On 27 September 2014, Michał Zalewski from Google Inc. announced his discovery of other Bash vulnerabilities, one based upon the fact that Bash is typically compiled without address space layout randomization. On 1 October, Zalewski released details of the final bugs and confirmed that a patch by Florian Weimer from Red Hat posted on 25 September does indeed prevent them. He has done that using a fuzzing technique with the aid of software utility known as american fuzzy lop.

===Initial report (CVE-2014-6271)===
This original form of the vulnerability involves a specially crafted environment variable containing an exported function definition, followed by arbitrary commands. Bash incorrectly executes the trailing commands when it imports the function.

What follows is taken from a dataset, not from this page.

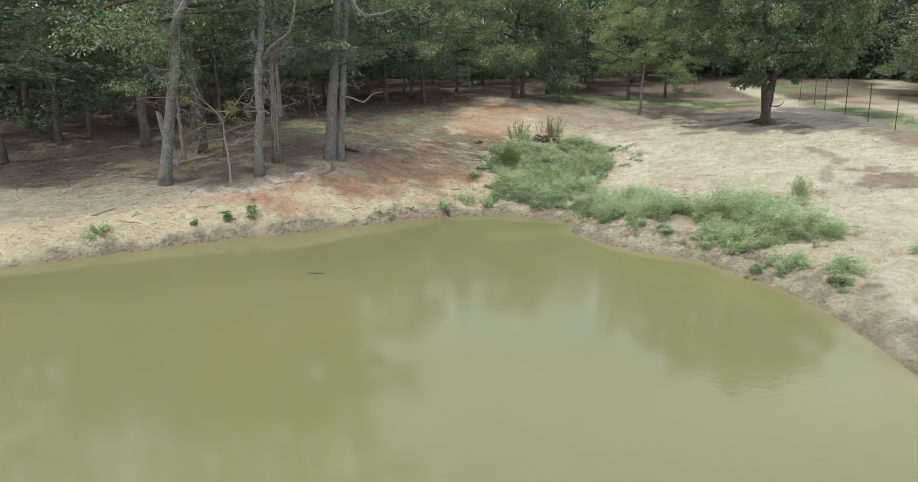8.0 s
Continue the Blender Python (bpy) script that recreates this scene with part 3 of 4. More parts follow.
def bare_limb(ob, points, radii, seed, material=None, name="limb", label=""):
    heap = Heap()
    heap.add(*tube(np.array(points, float), radii, 8, 0.06, np.random.default_rng(seed)))
    return heap.make(name, material or BARK_OAK, ob, label, True)


def shoots(ob, centre, size, count, seed, material, name="spray", label="", leaf=0.09):
    rng = np.random.default_rng(seed)
    c = rng.normal(0, 1, (9, 3)) * np.array(size) * 0.75
    off = c[rng.integers(0, 9, count)] + rng.normal(0, 1, (count, 3)) * np.array(size) * 0.45
    heap = Heap()
    heap.add(*leaves(np.array(centre) + off, rng.normal(0, 1, (count, 3)), leaf * rng.uniform(0.6, 1.2, count), leaf * 0.55, rng))
    return tagged(heap.make(name, material, ob, label), kind="stuff")


def twin_oak():
    """Two grey stems from one foot, with a bleached broken branch."""
    rng = np.random.default_rng(11)
    ob = thing("oak_tree", on_ground(-5.52, 11.95), "oak with twin grey furrowed trunks and a bleached dead branch", "tree")
    lines = []
    for dx, dy, lean, r in ((-0.13, 0.0, (0.07, 0.02), 0.19), (0.195, 0.08, (0.06, 0.03), 0.125)):
        line = trunk_line(11.5, lean, rng, 22, 0.012)
        line[:, 0] += dx
        line[:, 1] += dy
        lines.append(line)
        heap = Heap()
        heap.add(*tube(line, trunk_radii(line, r, 0.2, 0.5), 18, 0.03, rng, 0.05))
        heap.make("trunk", BARK_OAK, ob, smooth=True)
    heap = Heap()
    start = lines[1][0] * 0
    start[:] = (0.26, 0.0, 2.06)
    branch = start + np.array((0.8, 1, 0.9)) * np.array([(0, 0, 0), (0.25, -0.03, 0.0), (0.55, -0.06, -0.04), (0.8, -0.08, -0.14), (1.0, -0.1, -0.17), (1.15, -0.12, -0.08), (1.32, -0.14, 0.09), (1.5, -0.16, 0.16), (1.75, -0.18, 0.18)])
    heap.add(*tube(branch, [0.034, 0.03, 0.028, 0.029, 0.028, 0.026, 0.023, 0.019, 0.01], 8, 0.06, rng))
    heap.make("dead_branch", BARK_PALE, ob, "bleached bare broken branch", True)
    for n, line in enumerate(lines):
        wood, foliage = oak_crown(line, 12.0, 4.9, 3.0, 11, rng, per=15, azimuths=[2.6, 1.4, 0.6, 2.0, 3.4])
        wood.make("branchwork", BARK_DARK, ob)
        foliage.make("crown", LEAF_OAK, ob)
    wood, foliage = cedar_crown(lines[0], 5.0, 2.9, 1.5, 16, rng, 110, 0.10)
    wood.make("branchwork", BARK_DARK, ob)
    foliage.make("low_spray", LEAF_CEDAR, ob, "feathery green shoots round the stems")
    bare_limb(ob, [(0.75, 0.1, 5.6), (0.7, -0.1, 5.2), (0.95, -0.3, 4.75), (1.25, -0.4, 4.55), (1.7, -0.5, 4.6), (2.1, -0.5, 4.75)], [0.05, 0.05, 0.045, 0.04, 0.03, 0.015], 12, BARK_PALE, "crooked_branch", "pale crooked branch")
    shoots(ob, (1.7, -0.3, 5.0), (0.7, 0.4, 0.35), 900, 13, LEAF_OAK, "bright_spray", "bright leaves round the crooked branch")
    shoots(ob, (-0.75, -0.25, 3.2), (0.5, 0.4, 0.25), 1500, 19, LEAF_CEDAR, "green_spray", "feathery green spray beside the stems", 0.075)
    shoots(ob, (0.2, -0.35, 3.7), (0.5, 0.3, 0.35), 1300, 20, LEAF_CEDAR, "green_spray", "", 0.075)
    dead_twigs(ob, lines[0], 12, 2.3, 4.8, rng, 1.3)
    return ob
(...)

The vulnerability can be tested with the following command:

env x='() { :;}; echo vulnerable' bash -c "echo this is a test"

In systems affected by the vulnerability, the above commands will display the word "vulnerable" as a result of Bash executing the command "echo vulnerable", which was embedded into the specially crafted environment variable named "x".

===CVE-2014-6277 ===
Discovered by Michał Zalewski, the vulnerability , which relates to the parsing of function definitions in environment variables by Bash, can cause a segfault.

===CVE-2014-6278===
Also discovered by Michał Zalewski, this bug relates to the parsing of function definitions in environment variables by Bash.

===CVE-2014-7169===
On the same day the original vulnerability was published, Tavis Ormandy discovered this related bug, which is
demonstrated in the following code:

env X='() { (a)=>\' bash -c "echo date"; cat echo

On a vulnerable system, this would execute the command "date" unintentionally.

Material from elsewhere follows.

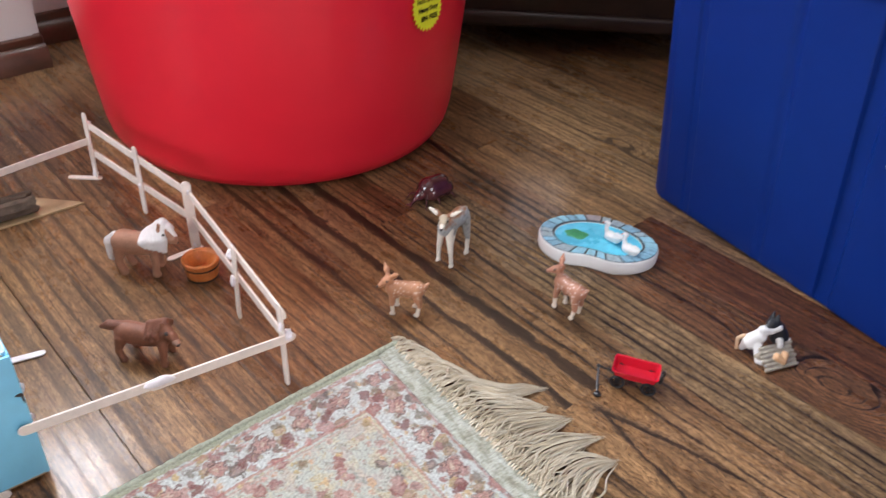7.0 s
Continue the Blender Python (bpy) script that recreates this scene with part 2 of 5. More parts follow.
def tube(bm, points, radius, n=8, cap=True):
    """A round tube along points; radius is a number or one for each point."""
    pts = [Vector(p) for p in points]
    rs = [radius] * len(pts) if isinstance(radius, (int, float)) else list(radius)
    rings, up = [], None
    for i, p in enumerate(pts):
        d = (pts[min(i + 1, len(pts) - 1)] - pts[max(i - 1, 0)]).normalized()
        if up is None:
            up = Vector((0, 0, 1)) if abs(d.z) < 0.9 else Vector((1, 0, 0))
        side = d.cross(up).normalized()
        up = side.cross(d).normalized()
        rings.append([p + rs[i] * (math.cos(2 * math.pi * k / n) * side + math.sin(2 * math.pi * k / n) * up) for k in range(n)])
    return loft(bm, rings, cap, cap)


def smooth_path(points, steps=8):
    """Points on a Catmull-Rom line through the given ones."""
    p = [Vector(q) for q in points]
    p = [2 * p[0] - p[1], *p, 2 * p[-1] - p[-2]]
    out = []
    for i in range(1, len(p) - 2):
        for s in range(steps):
            t = s / steps
            a, b, c, d = p[i - 1:i + 3]
            out.append(0.5 * (2 * b + (c - a) * t + (2 * a - 5 * b + 4 * c - d) * t * t + (3 * b - a - 3 * c + d) * t ** 3))
    out.append(p[-2])
    return out


def axes(origin, x_axis, z=0.0):
    """The pose of a thing whose own x runs along the given flat direction."""
    return pose(origin[0], origin[1], z, 0, 0, math.degrees(math.atan2(x_axis[1], x_axis[0])))


# ---- structure ----
PLANK_TURN = -20.0
FLOOR_POSE = pose(0, 0, 0, 0, 0, PLANK_TURN)
floor = part("floor", boxed((5.6, 5.6, 0.04), pose(-0.5, -0.1, -0.032)), GROOVE)
tagged(floor, "stained oak plank floor with dark grain and a satin varnish", "floor", kind="structure")


def wall(name, a, b, z0, z1, label, thick=0.12, mat=None):
    a, b = Vector((*a, 0)), Vector((*b, 0))
    d = b - a
    m = axes((a + b) / 2, d)
    ob = part(name, boxed((d.length, thick, z1 - z0), pose(0, 0, (z0 + z1) / 2)), mat or WALL_PAINT)
    ob.matrix_world = m
    return tagged(ob, label, "wall", kind="structure")


ceiling = part("ceiling", boxed((5.6, 5.8, 0.1), pose(-0.4, -0.1, 2.6)), CEILING_PAINT)
tagged(ceiling, "plain white ceiling out of view that bounces light", "ceiling", kind="structure")
wall("wall_north", (-0.05, 2.13), (2.2, 1.31), -0.05, 2.56, "unseen tan wall closing the room behind the tote", mat=TAN_PAINT)


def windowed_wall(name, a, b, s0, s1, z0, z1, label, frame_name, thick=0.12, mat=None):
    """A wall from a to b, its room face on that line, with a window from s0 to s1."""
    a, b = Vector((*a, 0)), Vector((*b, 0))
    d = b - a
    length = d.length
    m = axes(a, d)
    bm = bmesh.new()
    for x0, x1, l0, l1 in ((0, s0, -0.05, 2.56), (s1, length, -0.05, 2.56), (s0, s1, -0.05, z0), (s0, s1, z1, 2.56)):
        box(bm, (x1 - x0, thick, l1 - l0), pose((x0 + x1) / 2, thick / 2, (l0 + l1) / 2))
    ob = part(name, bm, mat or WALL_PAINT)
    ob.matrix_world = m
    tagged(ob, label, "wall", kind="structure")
    w = thing(frame_name, "white framed window out of view, lit by a lamp behind it", "window", m, kind="structure")
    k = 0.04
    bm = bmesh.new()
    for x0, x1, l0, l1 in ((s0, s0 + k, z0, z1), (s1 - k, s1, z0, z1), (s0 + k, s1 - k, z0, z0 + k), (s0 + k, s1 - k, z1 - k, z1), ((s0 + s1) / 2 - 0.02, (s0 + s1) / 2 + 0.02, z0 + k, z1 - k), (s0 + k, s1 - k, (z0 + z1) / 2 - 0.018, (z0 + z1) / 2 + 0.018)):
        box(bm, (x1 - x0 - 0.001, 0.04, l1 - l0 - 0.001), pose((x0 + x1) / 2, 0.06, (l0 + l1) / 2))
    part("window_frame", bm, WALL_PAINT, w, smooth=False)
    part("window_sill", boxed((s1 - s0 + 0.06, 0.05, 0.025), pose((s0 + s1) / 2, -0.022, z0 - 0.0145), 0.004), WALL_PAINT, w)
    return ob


# this wall is out of view; its opening exists only for the south fill lamp
windowed_wall("wall_south", (2.2, -2.66), (-2.9, -2.66), 3.25, 4.65, 0.8, 2.1, "unseen tan wall with a wide opening added for the fill lamp", "fill_window_south", mat=TAN_PAINT)
# invented opening in an unseen wall, there to hold the east lamp
windowed_wall("wall_east", (2.15, 1.3), (2.15, -2.8), 1.6, 3.0, 0.8, 2.1, "unseen tan wall opened up for the east fill lamp", "fill_window_east", mat=TAN_PAINT)
windowed_wall("wall_west", (-2.953, -2.647), (-1.665, 0.895), 2.45, 3.755, 1.0, 2.1, "white painted wall with a low window", "window_1")
# unseen high opening, made for the north lamp
windowed_wall("wall_bay", (-1.624, 1.358), (-0.954, 1.6717), 0.10, 0.70, 2.03, 2.47, "tan painted angled wall with a high opening added for a lamp", "fill_window_north", mat=TAN_PAINT)
windowed_wall("wall_alcove", (-0.953, 1.6722), (-0.04, 2.10), 0.020, 0.225, 0.34, 0.70, "tan painted angled wall with a low window", "window_6", mat=TAN_PAINT)
windowed_wall("wall_recess", (-1.778, 0.936), (-1.624, 1.358), 0.004, 0.24, 1.0, 2.1, "white painted wall set back beside the tub", "window_2")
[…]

Here is an example of a system that has a patch for CVE-2014-6271 but not CVE-2014-7169:

$ X='() { (a)=>\' bash -c "echo date"
bash: X: line 1: syntax error near unexpected token `='
bash: X: line 1: `'
bash: error importing function definition for `X'
$ cat echo
Fri Sep 26 01:37:16 UTC 2014

The system displays syntax errors, notifying the user that CVE-2014-6271 has been prevented, but still writes a file named 'echo', into the working directory, containing the result of the 'date' call.

A system patched for both CVE-2014-6271 and CVE-2014-7169 will simply echo the word "date" and the file "echo" will not be created, as shown below:

$ X='() { (a)=>\' bash -c "echo date"
date
$ cat echo
cat: echo: No such file or directory

===CVE-2014-7186===
Florian Weimer and Todd Sabin found this bug, which relates to an out-of-bounds memory access error in the Bash parser code.

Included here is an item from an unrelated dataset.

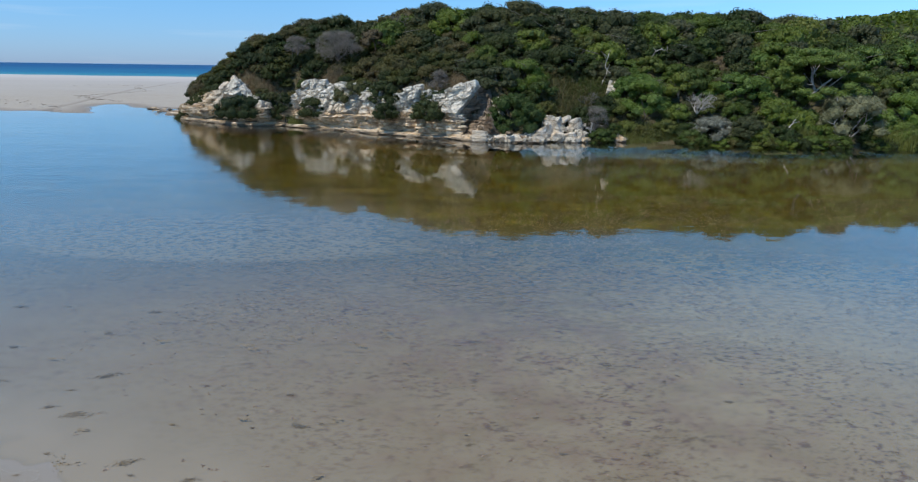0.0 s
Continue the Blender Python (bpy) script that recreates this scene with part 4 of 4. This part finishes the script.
    bare("shrub", "leafless grey bush with a pale stump at the waterline", 333, 11.6, 52.2, 0.2, 2.6, 2.9, 4, TWIG, 0.06)
    bare("shrub", "bleached dead branching shrub on the slope", 334, 20.6, 52.3, 2.6, 3.2, 2.7, 3, DEADWOOD, 0.055)
    bare("shrub", "small leafless grey shrub above the cliff", 335, -1.6, 56.9, 4.3, 1.6, 2.1, 3, TWIG, 0.04)
    bare("tree", "leafless grey treetop on the ridge", 336, -6.2, 69.0, 9.8, 1.6, 2.4, 3, TWIG, 0.05, "tree")
    bare("shrub", "leafless grey bush on the slope", 337, 11.8, 55.2, 3.0, 2.4, 1.7, 3, TWIG, 0.04)
    USED.extend([(8.4, 51.2, 2.6), (10.6, 51.0, 1.5), (6.4, 50.8, 1.2), (-12.4, 65.4, 2.0), (-17.0, 67.6, 0.9), (11.6, 52.2, 1.0), (20.6, 52.3, 1.4), (20.9, 51.4, 1.0), (-1.6, 56.9, 0.6), (11.8, 55.2, 0.8)])


def dead_branch(name, label, points, r0, r1, forks, seed):
    rng = np.random.default_rng(seed)
    pts = np.array(points, float)
    k = np.linspace(0, len(pts) - 1, 14)
    p = np.stack([np.interp(k, range(len(pts)), pts[:, j]) for j in range(3)], 1) + rng.normal(0, 0.04, (14, 3))
    ob = tagged(new(name, np_mesh(name, *tube(p, np.linspace(r0 * 0.7, r1 * 0.6, 14), 7), DEADWOOD, True)), label, "dead branch")
    for _ in range(forks):
        j = rng.integers(5, 13)
        d = rng.normal(0, 1, 3) * np.array([1, 0.5, 0.8]) + np.array([0, 0, 0.5])
        d /= np.linalg.norm(d)
        q = [p[j], p[j] + d * 0.35 + rng.normal(0, 0.05, 3), p[j] + d * 0.7 + rng.normal(0, 0.12, 3)]
        part("twig", np_mesh("twig", *tube(q, [r1 * 0.6, r1 * 0.5, r1 * 0.25], 5), DEADWOOD, True), ob)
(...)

An example of the vulnerability, which leverages the use of multiple "<<EOF" declarations (nested "here documents"):

bash -c 'true <<EOF <<EOF <<EOF <<EOF <<EOF <<EOF <<EOF <<EOF <<EOF <<EOF <<EOF <<EOF <<EOF <<EOF' ||
echo "CVE-2014-7186 vulnerable, redir_stack"

A vulnerable system will echo the text "CVE-2014-7186 vulnerable, redir_stack".

===CVE-2014-7187===
Also found by Florian Weimer, is an off-by-one error in the Bash parser code, allowing out-of-bounds memory access.

An example of the vulnerability, which leverages the use of multiple "done" declarations:

(for x in {1..200} ; do echo "for x$x in ; do :"; done; for x in {1..200} ; do echo done ; done) | bash ||
echo "CVE-2014-7187 vulnerable, word_lineno"

A vulnerable system will echo the text "CVE-2014-7187 vulnerable, word_lineno". This test requires a shell that supports brace expansion.

== Patches ==
Until 24 September 2014, Bash maintainer Chet Ramey provided a patch version bash43-025 of Bash 4.3 addressing CVE-2014-6271, which was already packaged by distribution maintainers. On 24 September, bash43-026 followed, addressing CVE-2014-7169.
Then CVE-2014-7186 was discovered. Florian Weimer from Red Hat posted some patch code for this "unofficially" on 25 September,
which Ramey incorporated into Bash as bash43-027.—These patches provided source code only, helpful only for those who know how to compile ("rebuild") a new Bash binary executable file from the patch file and remaining source code files. The patches added a variable name prefix when functions are exported; this prevented arbitrary variables from triggering the vulnerability and enabled other programs to remove Bash functions from the environment.

The next day, Red Hat officially presented according updates for Red Hat Enterprise Linux, after another day for Fedora 21.
Canonical Ltd. presented updates for its Ubuntu Long Term Support versions on Saturday, 27 September;
on Sunday, there were updates for SUSE Linux Enterprise.
The following Monday and Tuesday at the end of the month, Mac OS X updates appeared.

On 1 October 2014, Michał Zalewski from Google Inc. finally stated that Weimer's code and bash43-027 had fixed not only the first three bugs but even the remaining three that were published after bash43-027, including his own two discoveries. This means that after the earlier distribution updates, no other updates have been required to cover all the six issues.

All of them have also been covered for the IBM Hardware Management Console.